The report noted that fiscal year 2010 saw the fewest number of companies that improved well enough to shed their going concern status. “A multi-year analysis of the going concerns allows for an identification of companies that filed a going concern one year but not the following year,” Whalen pointed out. He noted that the cessation can occur for one of two reasons: either the company files a subsequent clean audit opinion (subsequent improvement), or the company stopped filing audit opinions altogether (subsequent disappearance).

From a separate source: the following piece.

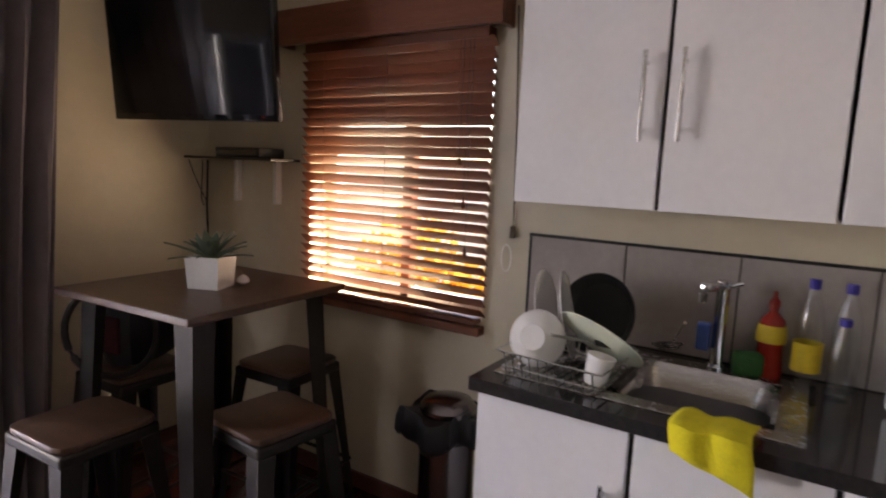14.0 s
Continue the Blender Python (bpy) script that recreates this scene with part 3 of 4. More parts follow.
# ---- ottoman and remote ----
ot = thing("ottoman", 2.26, 4.13, 0, 5, "large mauve grey fabric ottoman", "ottoman")
soft_block(0.0, 0.22, 0.09, 0.92, 1.0, 0.41, 0.045, 0.02, "upholstery", ot, SOFA)
for x, y in ((0.08, 0.30), (0.84, 0.30), (0.08, 0.92), (0.84, 0.92)):
    part("leg", lathe([(0.022, 0), (0.028, 0.095)], 12, x, y), BLACK, ot, "black peg leg")
rm = thing("remote_control", 2.65, 4.66, 0.431, -16, "black television remote lying on the ottoman", "remote control")
part("case", box(-0.085, -0.022, 0, 0.085, 0.022, 0.020, 0.008, 3), PLASTIC_SHADE_B, rm, smooth=True)
for i in range(7):
    for j in range(3):
        part("button", box(-0.06 + i * 0.017, -0.013 + j * 0.01, 0.020, -0.05 + i * 0.017, -0.007 + j * 0.01, 0.0225), GUN, rm)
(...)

“A review of companies that experienced a subsequent improvement reveals that only 198 companies that filed a going concern in 2010 were able to file a clean audit opinion in 2011,” he added. “This figure represents the lowest for any year analyzed, since 2000. The period from fiscal year 2007 into 2008 was comparable, with only 200 improving companies, but every other year under review showed a much better population of improving companies: from 250 to 373 companies. “
The report also estimated that 17.7 percent of the auditor opinions filed for fiscal year-end 2011 will contain a qualification regarding the company’s ability to continue as a going concern. During the 12 years under review, the highest percentage, 21.1 percent, occurred in 2008 and the lowest, 14.2 percent, occurred in 2000.
The last five years represent the worst five percentages under review. Fiscal year-end 2008 received 3,347 going concerns, the highest number during the 12 years, followed by 3,095 going concerns for 2009 and 2,926 for 2010. Year-end 2011 is estimated to receive 2,658 going concerns, a decrease of 268 from the prior year, Whalen noted.
However, while the total number of going concerns in fiscal year 2011 is expected to be less than the prior year’s, much of the decrease is due to company attrition from the prior year’s going concern population.